Jacob Remick has always known that he wants to serve his country. For him, joining the Army National Guard, and eventually the University of New Hampshire Reserve Officer Training Corps (ROTC), was not a choice but a calling. “I always felt the need [to serve] …I’m healthy, I’m willing, I’m able [so] I should.” Since coming to UNH, Jacob has taken advantage of the many different opportunities on campus and credits the skills he has acquired in the ROTC and National Guard for assisting him at every turn.
Jacob started at UNH in January 2015 after completing the first leg of his training with the National Guard. He intended to go straight into active duty out of high school, but decided he wanted to pursue his degree first. He said he knew he wanted to come to UNH after going on a campus tour. “After visiting the campus and seeing how big it is and all of the opportunities, it just made the most sense,” he said. While moving back to New Hampshire after spending time at basic training in Georgia was a bit of a struggle, Jacob said he immediately felt at home in Lord Hall. “It was the best thing that could have happened to me…they had this sense of community that they [had] already built, and they just welcomed me as if I was there the whole time.” Jacob immediately connected with the other students in Lord (whom he continued to live with for the next three years) and joined the UNH Club Ski Racing Team, pursuing a passion he has had since childhood. His genuine nature and calm demeanor helped him make connections.

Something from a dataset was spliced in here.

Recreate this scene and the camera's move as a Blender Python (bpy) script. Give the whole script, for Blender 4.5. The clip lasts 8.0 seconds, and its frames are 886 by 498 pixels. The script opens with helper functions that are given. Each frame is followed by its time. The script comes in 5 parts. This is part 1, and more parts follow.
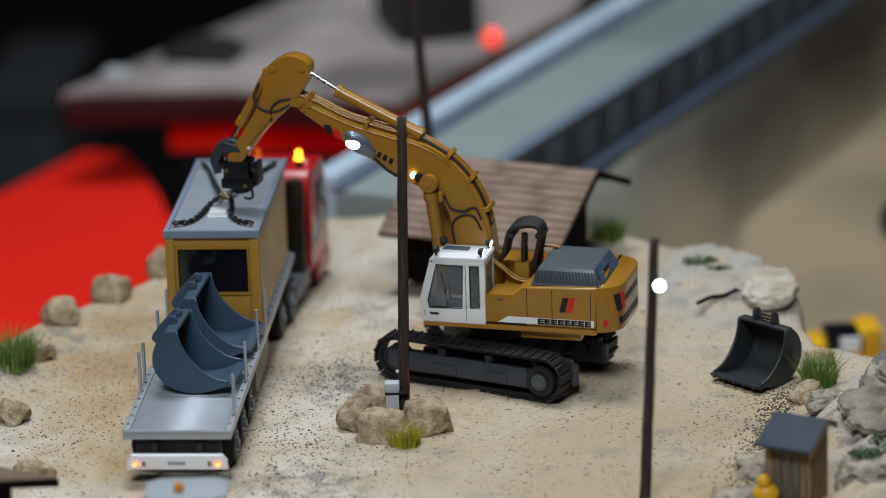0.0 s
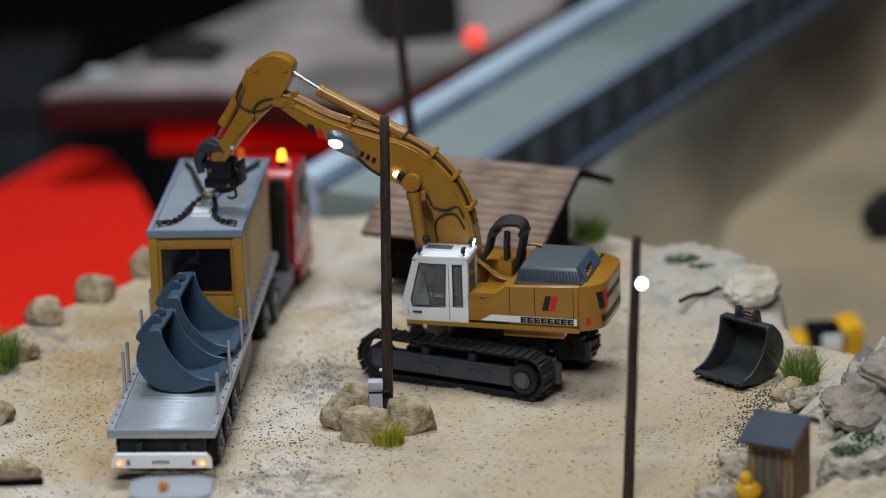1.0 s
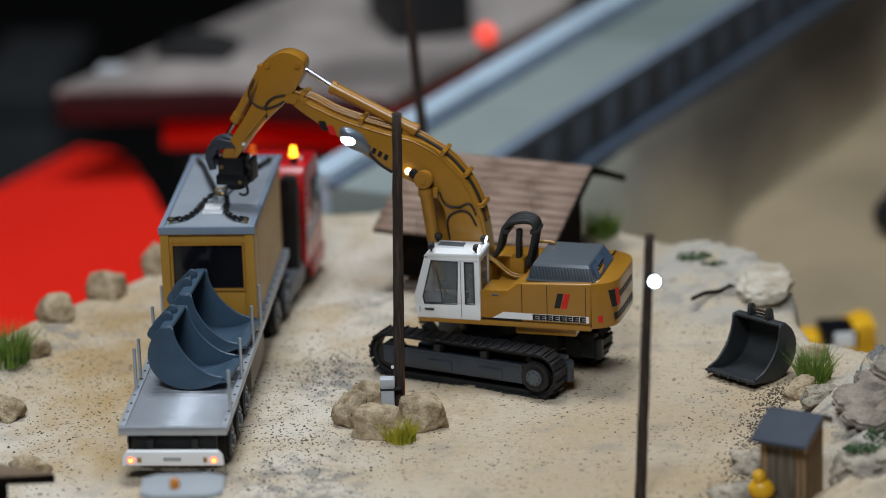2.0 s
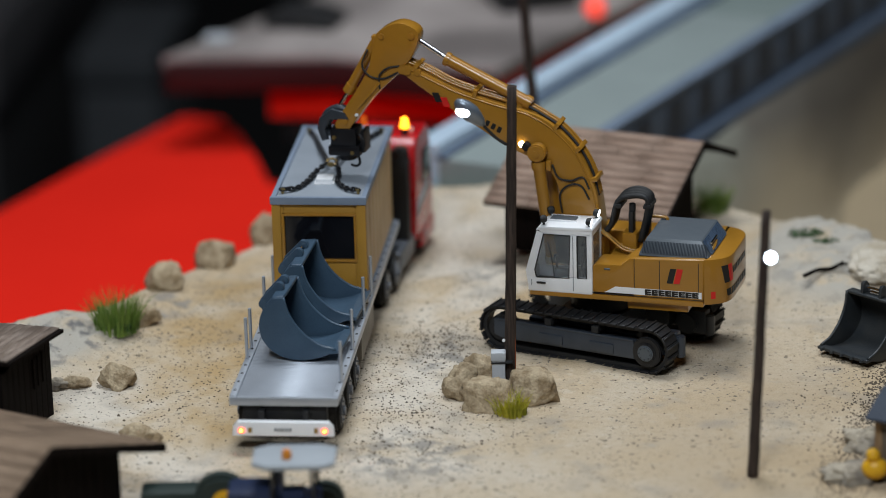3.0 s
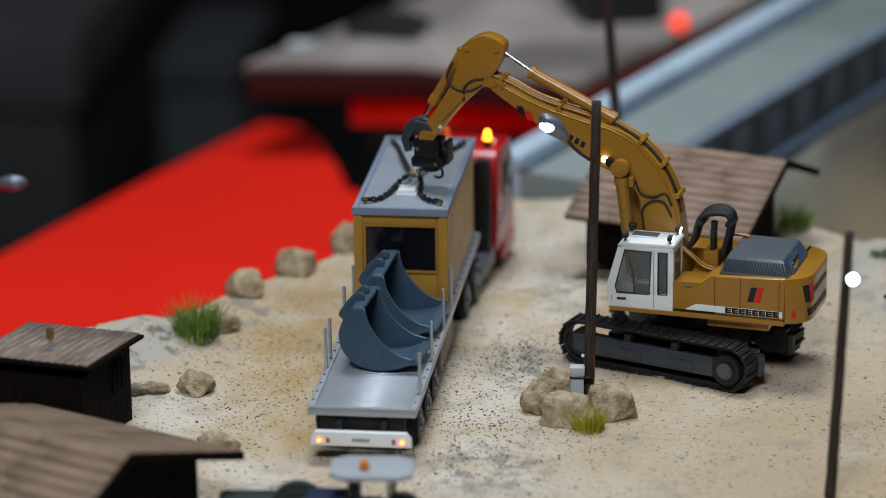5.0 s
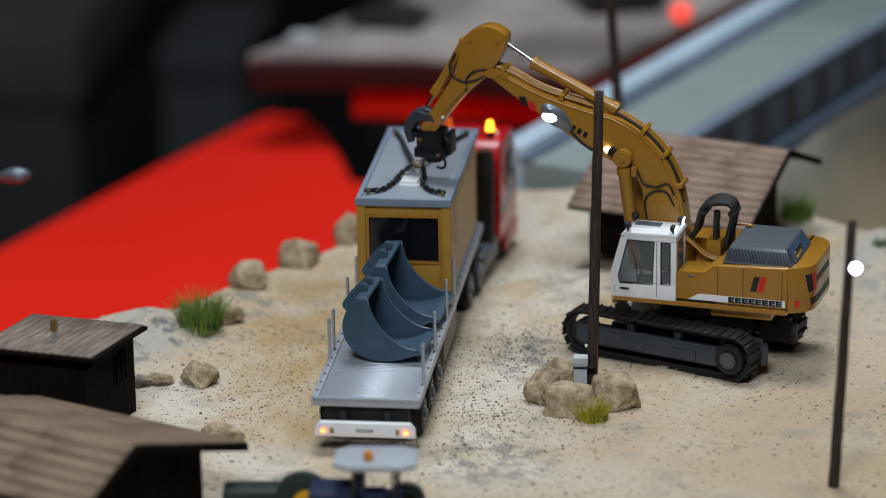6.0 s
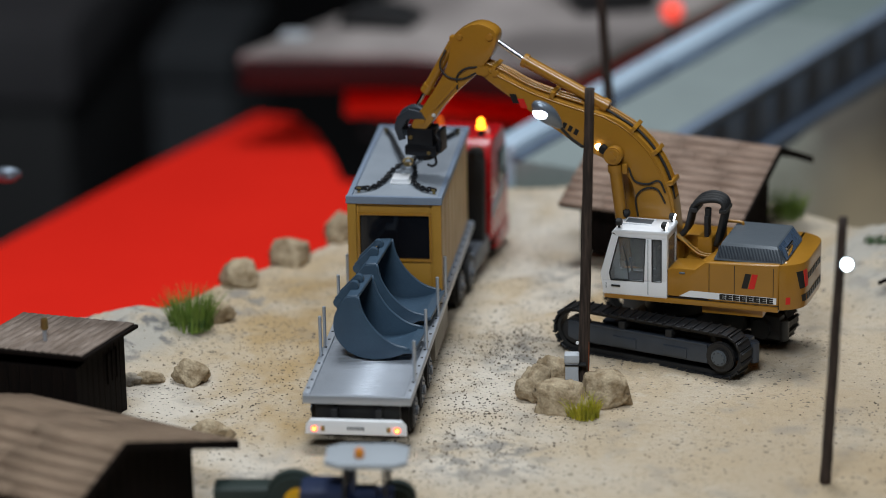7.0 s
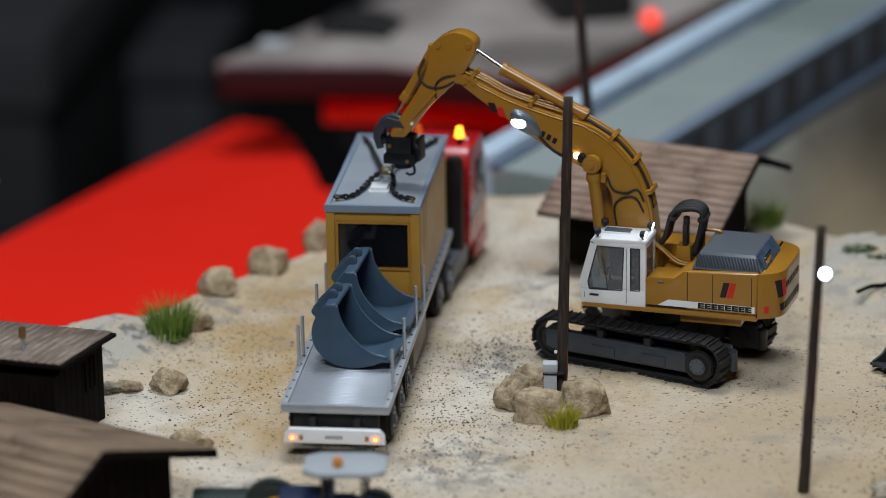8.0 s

Not so easy, Jacob points out, was balancing his ROTC commitments with his major in mechanical engineering. Jacob has always enjoyed working with his hands but is quick to point out that a single course in the program can take up 20 to 30 hours per week of his time. Jacob credits ROTC with preparing him to meet the demands of his major. He says, “The focus of the ROTC program is learning how to lead, understanding how to be led and developing fundamental principles to ensure success.” ROTC has provided additional opportunities, including attending U.S. Army Mountain Warfare School and Air Assault School, where he learned to rock climb and rappel from helicopters. “Mechanical engineering and ROTC are not a perfect match,” he admitted, “but I don’t regret the challenges… all the hard work is paying off.”
At the core of Jacob’s passions is a desire to hone his leadership skills and use them to serve his community. During his sopho-more year, Jacob jumped at the opportunity to be an orientation and backpacking leader for the PAWS program, an outdoor education program for first-year students. Jacob and a PAWS co-leader were responsible for eight students while they hiked along the parts of the Appalachian Trail (AT) for one week. Jacob looks back on this as one of his fondest memories at UNH and said this is where he really began to gain confidence. Whether it’s guiding students along the AT, showing younger cadets how to tie knots, or serving as a UNH career ambassador, Jacob is all about encouraging those younger than him. “Being able to teach someone else a skill or empower young cadets or other individuals to accomplish something… [it] is extremely rewarding.”
After graduation, Jacob will be going to work full-time with BAE Systems (a multinational defense, security and aerospace company) in Nashua, N.H. He will also be heading back to Georgia for the Infantry Basic Officer Leader Course (IBOLC) and will continue to serve as an infantry officer in the Army National Guard. Regardless of where his career takes him, Jacob said, “I want to see myself in a leadership role where I have a responsibility to inspire others to accomplish something. That’s when I feel most alive.”
To the Wildcats who will come after him, Jacob said, “Effort is the key aspect to everything [and] what you put in is what you get out. The university has so many opportunities to help you out no matter what route you want to take.”